Best practices for connecting intrusion panels to the network - Honeywell Galaxy Intrusion Panel 3.2.0

Honeywell Galaxy Intrusion Panel Extension Guide 3.2.0

Product
Honeywell Galaxy Intrusion Panel
Content type
Guides > Plugin and extension guides
Version
3.2
Release
3.2.0
ft:locale
en-US
Last updated
2025-03-12

Intrusion detection panels aren’t designed to withstand heavy traffic from the network, especially when broadcast messages occur frequently. Because the panel needs to process incoming packets to check whether it’s the recipient, this might lead to increased demand on processing resources. Under heavy network load conditions, you might notice that the panel drops offline and reconnects repeatedly.

To avoid having the panel reconnect repeatedly, we recommend that you connect the panel to Security Center through an isolated network. This helps in isolating the panel from traffic for which it isn’t the recipient. Many panels can be connected to the same isolated network, as long as the network isn’t also the hub for other traffic which doesn’t involve the panels.

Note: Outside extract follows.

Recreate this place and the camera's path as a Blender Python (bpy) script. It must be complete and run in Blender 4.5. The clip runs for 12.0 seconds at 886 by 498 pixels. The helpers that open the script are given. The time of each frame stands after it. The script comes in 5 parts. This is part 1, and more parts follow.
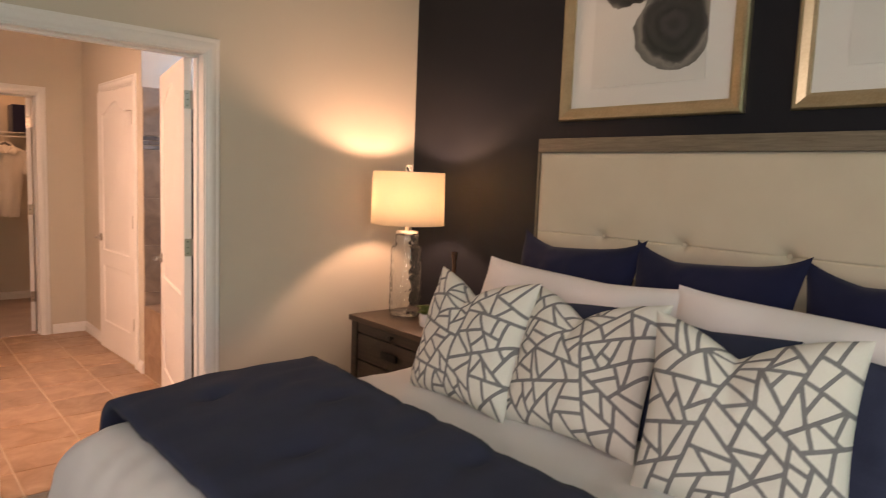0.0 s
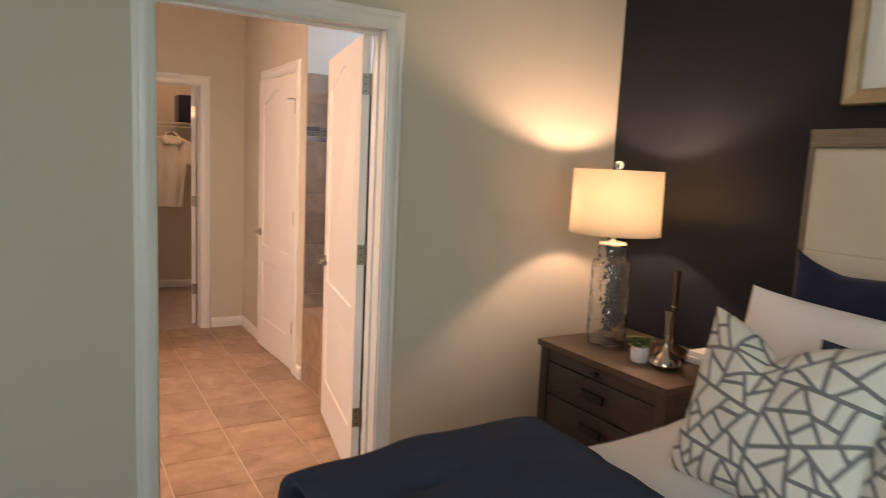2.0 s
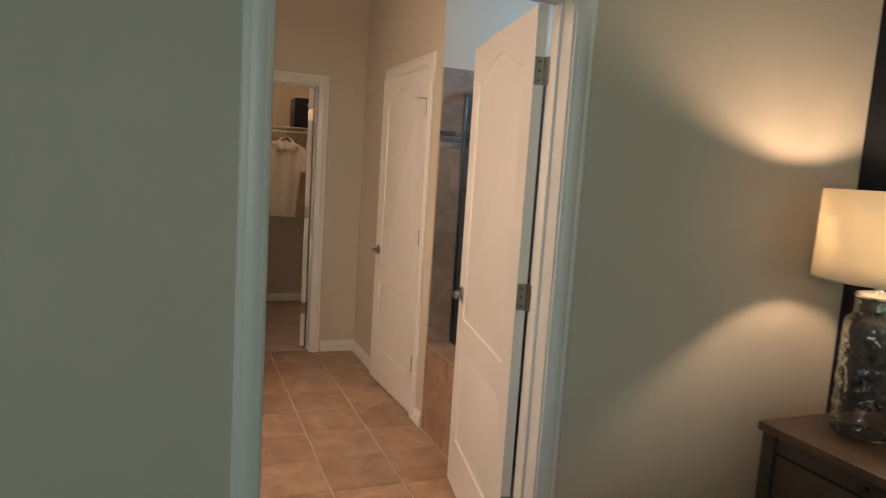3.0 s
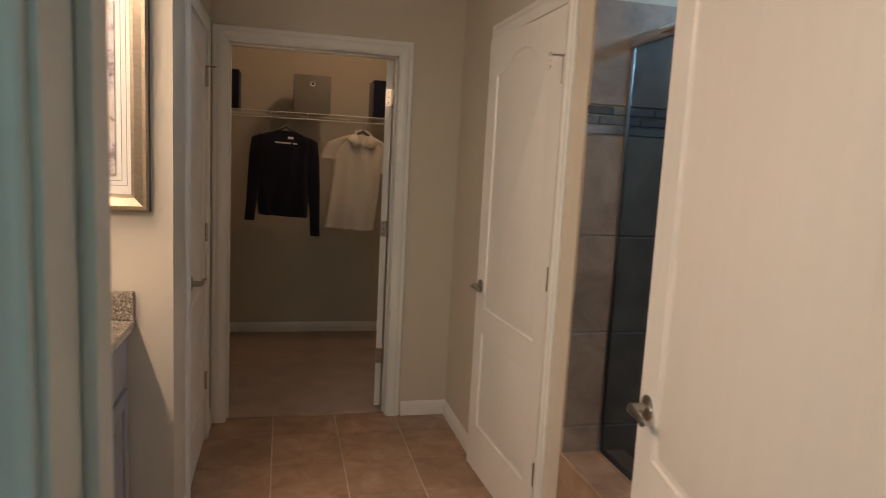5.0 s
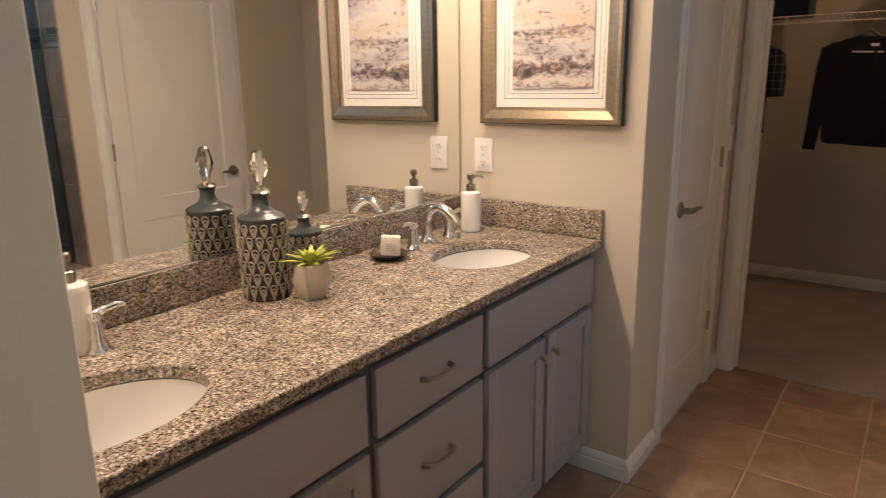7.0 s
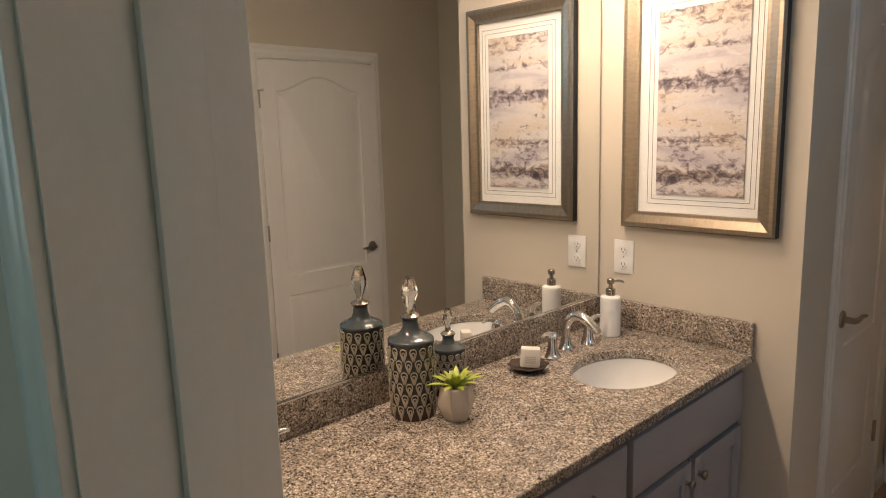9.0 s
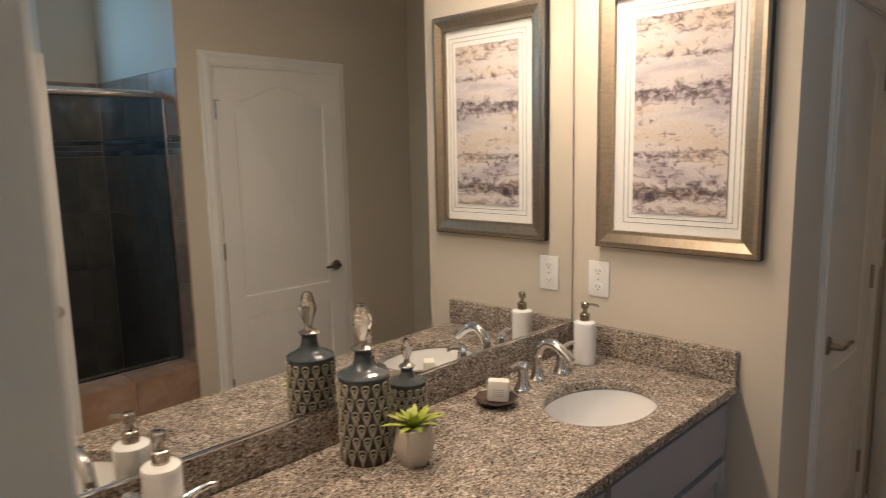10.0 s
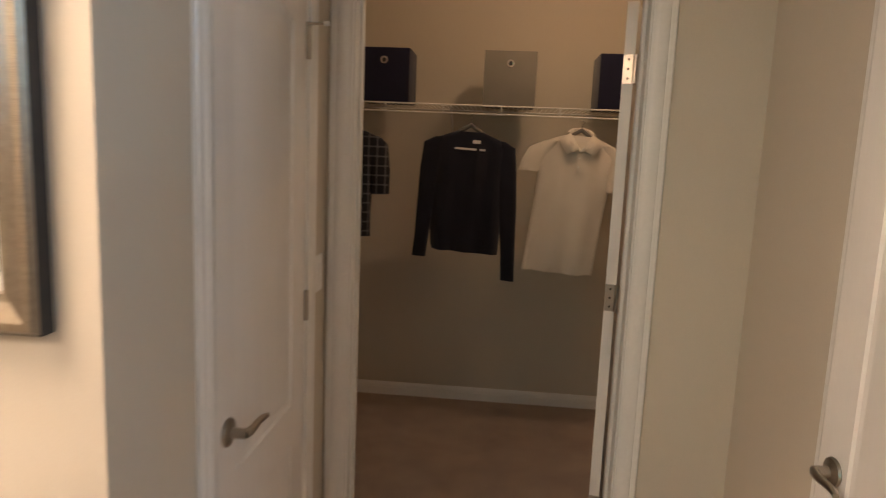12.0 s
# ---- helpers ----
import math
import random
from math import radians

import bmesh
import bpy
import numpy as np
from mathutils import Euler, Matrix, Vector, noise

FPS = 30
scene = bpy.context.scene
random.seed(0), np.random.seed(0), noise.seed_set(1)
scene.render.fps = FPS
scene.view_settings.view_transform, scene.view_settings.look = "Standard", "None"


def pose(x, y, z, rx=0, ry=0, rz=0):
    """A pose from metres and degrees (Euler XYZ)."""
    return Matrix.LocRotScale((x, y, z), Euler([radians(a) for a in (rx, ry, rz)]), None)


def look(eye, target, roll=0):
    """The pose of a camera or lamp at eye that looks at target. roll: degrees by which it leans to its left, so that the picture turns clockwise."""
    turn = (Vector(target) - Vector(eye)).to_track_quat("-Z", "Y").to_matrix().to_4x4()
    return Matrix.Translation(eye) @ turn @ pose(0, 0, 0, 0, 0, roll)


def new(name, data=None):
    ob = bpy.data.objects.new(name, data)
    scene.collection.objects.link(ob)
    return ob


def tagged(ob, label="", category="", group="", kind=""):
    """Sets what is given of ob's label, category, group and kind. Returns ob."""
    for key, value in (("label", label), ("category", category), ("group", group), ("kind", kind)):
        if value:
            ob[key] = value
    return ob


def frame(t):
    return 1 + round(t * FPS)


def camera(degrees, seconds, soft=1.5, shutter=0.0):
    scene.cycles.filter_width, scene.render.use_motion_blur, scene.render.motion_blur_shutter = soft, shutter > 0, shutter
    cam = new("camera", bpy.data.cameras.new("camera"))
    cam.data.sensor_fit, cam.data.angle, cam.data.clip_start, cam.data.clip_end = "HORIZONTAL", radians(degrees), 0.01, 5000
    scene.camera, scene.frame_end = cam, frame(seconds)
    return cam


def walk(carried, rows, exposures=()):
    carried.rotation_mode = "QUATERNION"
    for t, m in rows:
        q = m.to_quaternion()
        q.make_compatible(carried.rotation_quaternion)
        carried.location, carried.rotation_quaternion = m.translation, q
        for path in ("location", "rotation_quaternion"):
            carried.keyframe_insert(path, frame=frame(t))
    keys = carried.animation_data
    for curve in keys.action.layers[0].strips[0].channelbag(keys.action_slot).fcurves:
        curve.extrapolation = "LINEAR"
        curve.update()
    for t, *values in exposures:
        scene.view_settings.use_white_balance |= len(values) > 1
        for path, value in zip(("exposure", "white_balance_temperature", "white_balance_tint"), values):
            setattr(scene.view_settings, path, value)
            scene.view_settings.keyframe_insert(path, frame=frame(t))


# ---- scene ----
cam = camera(67.5, 12.0, soft=1.0, shutter=0.35)
PATH = [
    (0, (0.567, 1.479, 1.479), (1.883, 2.97, 1.268), 2.2),
    (0.5, (0.494, 1.483, 1.422), (1.687, 3.07, 1.177), 2.4),
    (1, (0.481, 1.614, 1.429), (1.617, 3.24, 1.174), 3.1),
    (1.5, (0.524, 1.855, 1.456), (1.647, 3.491, 1.205), 2.9),
    (2, (0.648, 2.165, 1.505), (1.655, 3.873, 1.246), 2.7),
    (2.5, (0.726, 2.541, 1.496), (1.535, 4.353, 1.247), 3.6),
    (3, (0.744, 2.933, 1.496), (1.485, 4.774, 1.251), 3.7),
    (3.5, (0.809, 3.305, 1.506), (1.488, 5.172, 1.272), 4.1),
    (5.5, (1.185, 4.561, 1.473), (1.431, 6.525, 1.189), 1.1),
    (6, (1.3, 4.689, 1.447), (1.111, 6.659, 1.161), -1.0),
    (6.5, (1.459, 4.664, 1.431), (0.633, 6.448, 1.068), -1.0),
    (7, (1.453, 4.663, 1.398), (0.312, 6.234, 0.919), -0.8),
    (9, (1.407, 4.637, 1.608), (-0.027, 5.99, 1.267), -1.7),
    (9.5, (1.401, 4.651, 1.621), (-0.034, 6.01, 1.315), -1.7),
    (10, (1.307, 4.785, 1.594), (-0.076, 6.2, 1.3), -1.2),
    (10.5, (1.277, 4.963, 1.565), (0.234, 6.636, 1.224), -0.8),
    (11, (1.315, 5.225, 1.535), (0.651, 7.082, 1.201), 0.7),
    (11.5, (1.308, 5.529, 1.547), (0.909, 7.461, 1.219), 2.4),
    (12, (1.29, 5.887, 1.548), (1.12, 7.857, 1.25), 2.4),
]
EXPOSURES = [(0.0, 0.36, 8200, 48), (0.5, 0.47, 7800, 44), (1.0, 0.48, 7500, 42), (1.5, 0.38, 7400, 38), (2.5, 0.06, 7000, 32), (3.5, -0.66, 6750, 17), (5.5, -0.52, 6150, 17), (6.0, -0.38, 6050, 14), (7.0, -0.46, 6350, 17), (9.0, -0.84, 6100, 14), (10.0, -0.92, 5850, 12), (10.5, -1.0, 5800, 13), (11.0, -1.06, 5900, 13), (11.5, -0.60, 5950, 14), (12.0, 0.06, 6250, 16)]
walk(cam, [(t, look(eye, target, roll)) for t, eye, target, roll in PATH], EXPOSURES)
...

You can build an isolated network by adding a dedicated hardware network node (switch or router), or by creating a dedicated Virtual Local Area Network (VLAN) on a network node that provides network node configuration capabilities.
WARNING: Communication between the plugin and the Honeywell Galaxy system does not protect the integrity and confidentiality of data. As a best practice, deploy the plugin on the same subnet as the third-party Honeywell Galaxy system, within a closed network.